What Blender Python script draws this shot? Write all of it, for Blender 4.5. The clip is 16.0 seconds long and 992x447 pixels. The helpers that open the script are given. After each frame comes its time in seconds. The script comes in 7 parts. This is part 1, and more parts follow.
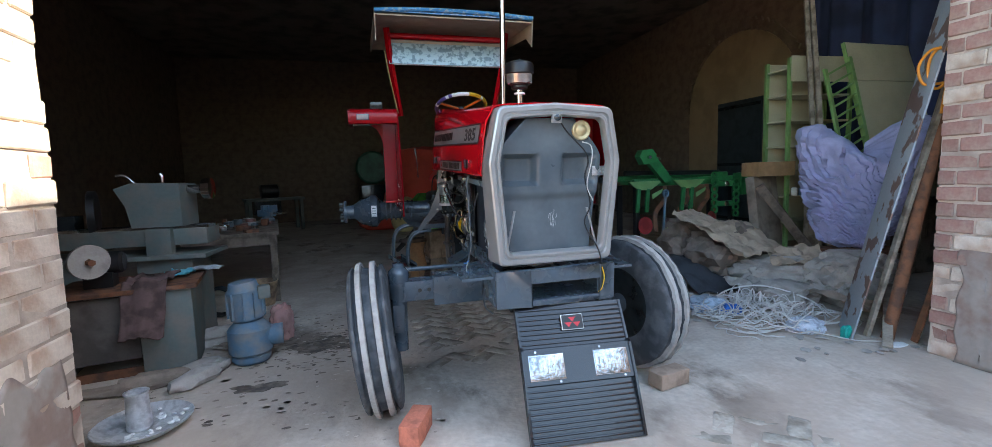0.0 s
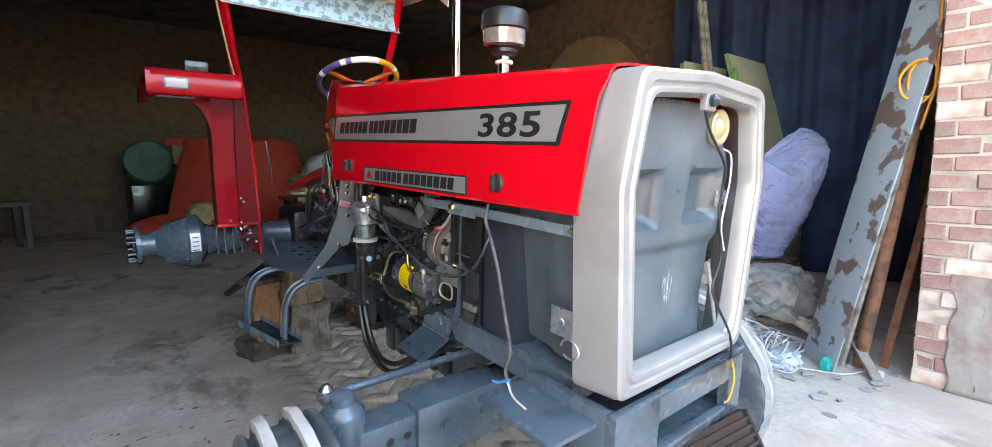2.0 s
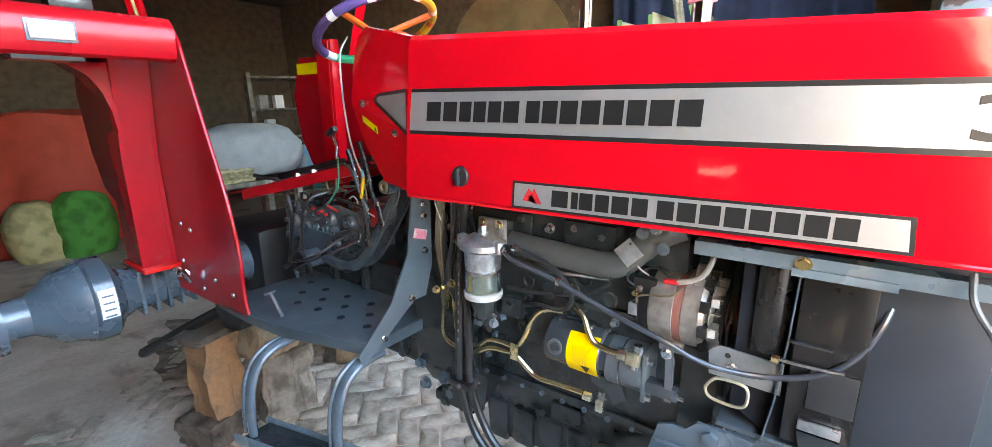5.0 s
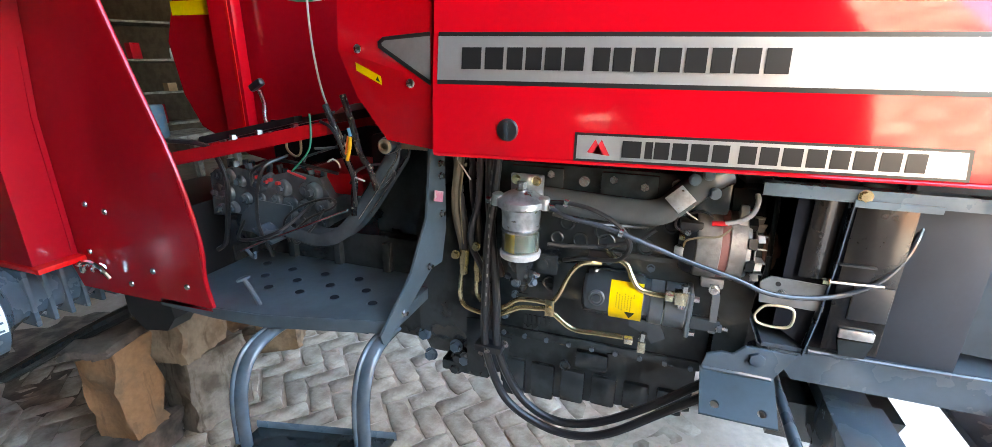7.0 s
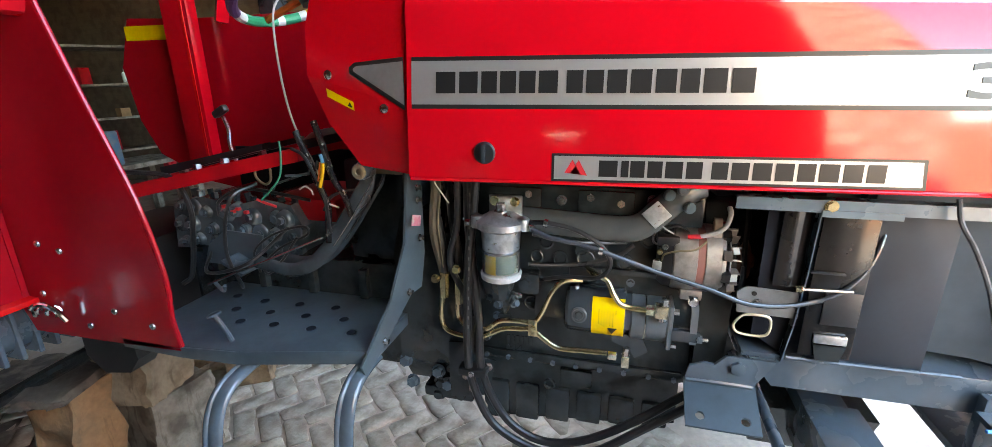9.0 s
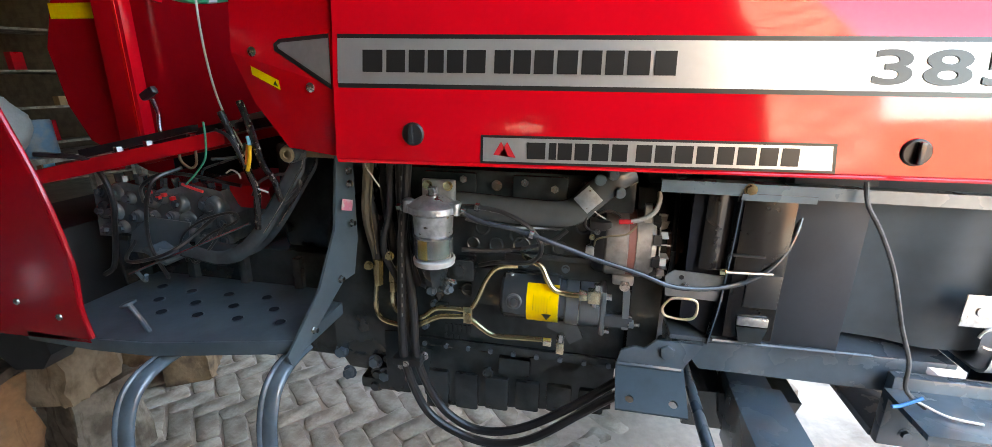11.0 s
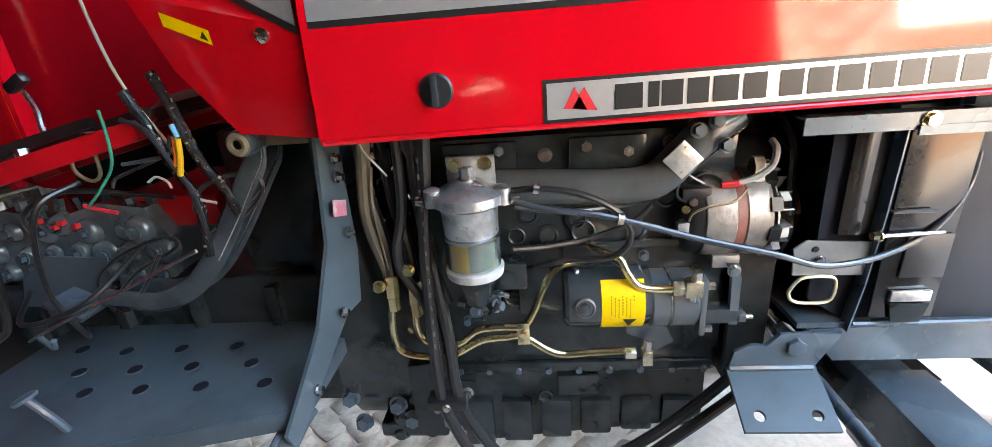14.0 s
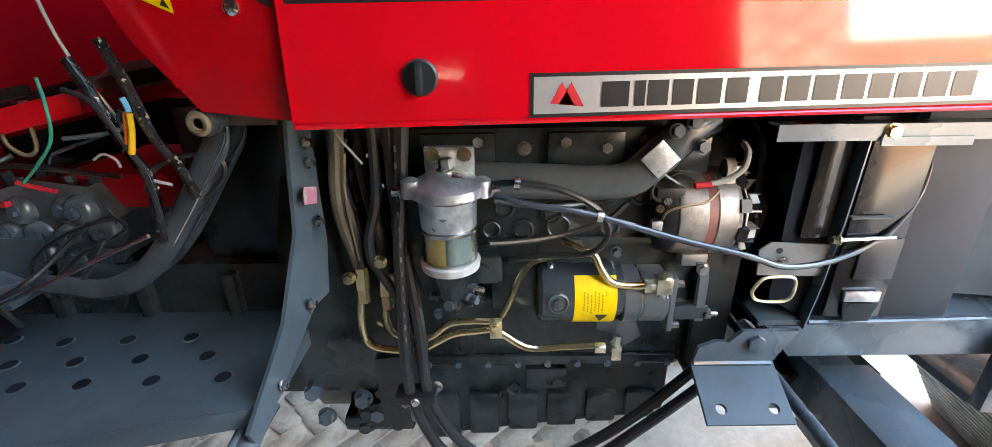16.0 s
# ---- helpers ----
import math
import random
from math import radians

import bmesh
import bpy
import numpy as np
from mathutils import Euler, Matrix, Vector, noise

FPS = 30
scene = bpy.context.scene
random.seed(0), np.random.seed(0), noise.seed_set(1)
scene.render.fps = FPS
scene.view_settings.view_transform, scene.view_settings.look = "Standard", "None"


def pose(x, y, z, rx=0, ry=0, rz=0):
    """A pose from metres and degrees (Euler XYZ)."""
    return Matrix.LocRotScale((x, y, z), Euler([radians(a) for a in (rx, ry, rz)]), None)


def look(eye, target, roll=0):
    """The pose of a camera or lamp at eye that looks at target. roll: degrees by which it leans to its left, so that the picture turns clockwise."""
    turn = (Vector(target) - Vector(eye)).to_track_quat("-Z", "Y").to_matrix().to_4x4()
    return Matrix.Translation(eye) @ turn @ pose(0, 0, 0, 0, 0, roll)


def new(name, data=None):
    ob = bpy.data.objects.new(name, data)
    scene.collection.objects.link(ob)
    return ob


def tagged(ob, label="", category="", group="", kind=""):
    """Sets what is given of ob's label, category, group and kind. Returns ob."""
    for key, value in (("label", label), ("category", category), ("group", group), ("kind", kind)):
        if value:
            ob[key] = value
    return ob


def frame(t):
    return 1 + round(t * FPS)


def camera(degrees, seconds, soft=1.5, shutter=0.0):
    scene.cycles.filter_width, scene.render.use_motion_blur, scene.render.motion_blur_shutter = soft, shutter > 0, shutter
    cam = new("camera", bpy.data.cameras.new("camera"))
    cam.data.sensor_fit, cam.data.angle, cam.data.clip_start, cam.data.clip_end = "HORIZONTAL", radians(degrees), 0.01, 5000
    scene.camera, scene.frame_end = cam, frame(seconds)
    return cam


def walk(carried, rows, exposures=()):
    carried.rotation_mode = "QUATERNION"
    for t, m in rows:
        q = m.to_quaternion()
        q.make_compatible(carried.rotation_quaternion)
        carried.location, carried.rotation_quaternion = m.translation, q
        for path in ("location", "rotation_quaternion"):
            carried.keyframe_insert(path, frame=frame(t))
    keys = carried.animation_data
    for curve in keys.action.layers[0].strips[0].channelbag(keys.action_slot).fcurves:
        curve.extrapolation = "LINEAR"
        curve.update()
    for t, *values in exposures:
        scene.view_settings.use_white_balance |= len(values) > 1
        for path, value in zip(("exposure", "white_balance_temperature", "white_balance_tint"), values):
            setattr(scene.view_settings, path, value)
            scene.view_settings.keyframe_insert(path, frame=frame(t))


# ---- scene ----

• • • • • • •

-- AIM OF THE TASK --
Which lines of the data include "name"? Copy each of them.

-- FULL RESPONSE --
def new(name, data=None):
    ob = bpy.data.objects.new(name, data)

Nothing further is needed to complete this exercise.